First of all, then, I urge that supplications, prayers, intercessions, and thanksgiving be made for all people.

1 Timothy 2: 1

Do you pray? Do you go before God to speak to and with Him and to listen and hear what the Lord has to say? Sometimes this is ordered in one direction as in, I speak forth what is on my mind and pressing upon my heart and then wait for God to respond. At other times I simply wait in silence and attempt to clear my mind of everything in anticipation of the far greater thoughts that God might have for me. There are also times when words pour forth from my mouth as if they are being forced like a geyser’s spout out of my overly full spirit, heart, and mind. The point is that prayer takes on many forms, has various shapes, and can occur on any day, at every hour, and in any circumstances that I might find myself. Some prayer has a formal and even a ritualistic quality to it, but most of it is among the most casual and in-the-moment speech that comes out of my mouth. Prayer can be constant, unceasing, and as present in the life of a follower of Christ as is the air that we breath.

With all of that said, God desires to hear from us. He actually cares about what is on our hearts and the issues that are filling our minds. The Lord also wants us to trust Him with the feelings that are rife within us and with the thoughts that are circling about inside of us. God’s intense interest in what is going on inside of His people is interesting to me in that I understand that He already knows all about everything and everyone. Yet, the Lord cares about relationship with us so greatly that He delights in these times when we enter into the intimacy of prayer with Him. Prayer is a way that we can grow closer to God, wherein we can hear that deep and personal voice of our Creator as He speaks the truth of life into us. There is no more personal a thing that any of us can do with God than to pray, and there is perhaps nothing that we can do as a gathered body of faith that is more impactful upon our unity than praying together.

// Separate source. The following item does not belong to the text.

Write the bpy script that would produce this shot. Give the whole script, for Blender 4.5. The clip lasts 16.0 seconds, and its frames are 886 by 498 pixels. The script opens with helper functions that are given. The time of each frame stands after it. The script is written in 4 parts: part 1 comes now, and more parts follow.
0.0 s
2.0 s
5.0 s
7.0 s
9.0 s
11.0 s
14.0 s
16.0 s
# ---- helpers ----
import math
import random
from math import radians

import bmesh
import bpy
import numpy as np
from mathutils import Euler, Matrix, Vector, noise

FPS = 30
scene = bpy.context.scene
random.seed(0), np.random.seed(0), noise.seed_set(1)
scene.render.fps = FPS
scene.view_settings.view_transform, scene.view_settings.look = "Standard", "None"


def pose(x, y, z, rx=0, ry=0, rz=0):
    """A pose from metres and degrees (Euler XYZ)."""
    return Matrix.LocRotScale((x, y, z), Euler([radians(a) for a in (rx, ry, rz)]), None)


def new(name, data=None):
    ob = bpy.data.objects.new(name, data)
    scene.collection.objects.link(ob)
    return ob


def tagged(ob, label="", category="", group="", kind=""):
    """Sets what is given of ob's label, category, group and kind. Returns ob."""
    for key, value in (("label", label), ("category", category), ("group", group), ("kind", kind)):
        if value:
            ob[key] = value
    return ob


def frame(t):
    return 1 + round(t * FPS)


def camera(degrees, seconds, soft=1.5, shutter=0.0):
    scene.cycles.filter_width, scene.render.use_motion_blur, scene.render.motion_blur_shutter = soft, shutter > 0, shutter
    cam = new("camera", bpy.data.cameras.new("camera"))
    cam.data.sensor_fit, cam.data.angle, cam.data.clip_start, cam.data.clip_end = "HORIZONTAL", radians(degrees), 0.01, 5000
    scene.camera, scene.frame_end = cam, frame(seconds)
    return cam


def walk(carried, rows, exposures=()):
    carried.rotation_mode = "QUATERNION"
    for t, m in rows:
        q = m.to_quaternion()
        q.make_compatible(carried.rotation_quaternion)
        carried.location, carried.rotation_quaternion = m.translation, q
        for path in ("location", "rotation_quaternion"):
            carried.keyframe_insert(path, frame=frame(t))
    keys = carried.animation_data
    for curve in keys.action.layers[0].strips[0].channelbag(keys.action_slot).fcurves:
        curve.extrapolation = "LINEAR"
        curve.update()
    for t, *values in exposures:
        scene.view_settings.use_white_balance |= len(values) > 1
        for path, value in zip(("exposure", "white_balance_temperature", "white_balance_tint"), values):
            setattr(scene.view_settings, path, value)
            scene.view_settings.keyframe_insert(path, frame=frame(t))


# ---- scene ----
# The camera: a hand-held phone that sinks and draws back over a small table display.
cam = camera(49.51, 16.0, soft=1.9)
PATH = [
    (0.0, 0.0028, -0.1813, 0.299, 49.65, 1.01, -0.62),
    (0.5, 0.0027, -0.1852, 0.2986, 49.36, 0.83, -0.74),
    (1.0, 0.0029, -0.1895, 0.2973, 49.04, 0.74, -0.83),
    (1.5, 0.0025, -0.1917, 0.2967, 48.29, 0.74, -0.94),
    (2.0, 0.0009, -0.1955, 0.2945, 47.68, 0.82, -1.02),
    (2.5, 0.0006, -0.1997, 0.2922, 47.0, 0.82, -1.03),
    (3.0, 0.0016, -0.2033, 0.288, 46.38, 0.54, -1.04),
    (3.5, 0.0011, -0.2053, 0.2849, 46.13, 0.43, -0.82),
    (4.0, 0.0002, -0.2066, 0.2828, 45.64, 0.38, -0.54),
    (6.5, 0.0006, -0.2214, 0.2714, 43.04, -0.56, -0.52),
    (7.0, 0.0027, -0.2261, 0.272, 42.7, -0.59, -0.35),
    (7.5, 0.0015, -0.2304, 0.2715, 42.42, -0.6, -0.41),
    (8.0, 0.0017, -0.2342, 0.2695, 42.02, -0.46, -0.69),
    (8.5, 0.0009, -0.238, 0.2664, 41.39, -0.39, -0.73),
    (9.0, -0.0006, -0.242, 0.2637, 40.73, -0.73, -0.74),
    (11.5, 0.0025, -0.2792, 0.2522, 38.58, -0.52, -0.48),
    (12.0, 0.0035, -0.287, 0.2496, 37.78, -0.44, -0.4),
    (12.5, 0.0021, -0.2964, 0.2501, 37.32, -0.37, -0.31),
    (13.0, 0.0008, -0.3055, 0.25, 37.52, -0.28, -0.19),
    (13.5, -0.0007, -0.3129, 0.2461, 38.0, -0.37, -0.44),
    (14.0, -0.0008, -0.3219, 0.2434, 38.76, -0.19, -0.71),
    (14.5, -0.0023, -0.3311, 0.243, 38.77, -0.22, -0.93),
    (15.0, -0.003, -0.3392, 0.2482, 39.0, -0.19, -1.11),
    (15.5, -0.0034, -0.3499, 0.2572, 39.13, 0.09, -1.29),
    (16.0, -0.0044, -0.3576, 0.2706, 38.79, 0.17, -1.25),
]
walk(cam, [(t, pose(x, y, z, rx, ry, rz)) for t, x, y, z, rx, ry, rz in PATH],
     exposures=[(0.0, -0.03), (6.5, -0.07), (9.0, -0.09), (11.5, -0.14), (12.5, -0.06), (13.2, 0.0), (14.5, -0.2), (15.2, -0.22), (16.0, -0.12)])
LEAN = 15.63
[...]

As Paul instructs us, offering up prayer for all people and in every situation leads us deeper and more fully into God’s heart and mind. There are many people in my world that are easy to pray for. I care about them and they care about me, and I have much in common with them and share important aspects of life and of living with them. There are other people who are close to or important to people that I know and care about; so, it is also easy to seek out the Lord’s involvement in their situations. Then, there are those people who have positions and authority such that the things that they do and the manner in which it is accomplished has an impact upon my life; thus, I tend to pray for their wisdom and protection in carrying out their responsibilities. But after that, there are people who I do not like, that I might fear, or that possibly are antagonistic in some way to and with me. These people are not so easy to pray for, but they are certainly included in the “all people” that Paul is urging us to pray for. As we pray we are taken into God’s heart and mind in ways that are wonderful, powerful, and profound. In prayer we often see solutions to relational challenges that had eluded us in other aspects of engaging with people. Through prayer, we are provided with the grace and the forgiveness that are necessary if we are to truly love others regardless of what they may be doing or saying, and it is this form of Godly love that seeks for the salvation of people that we despise and that desires for them to become a part of the same body in Christ that we dwell within.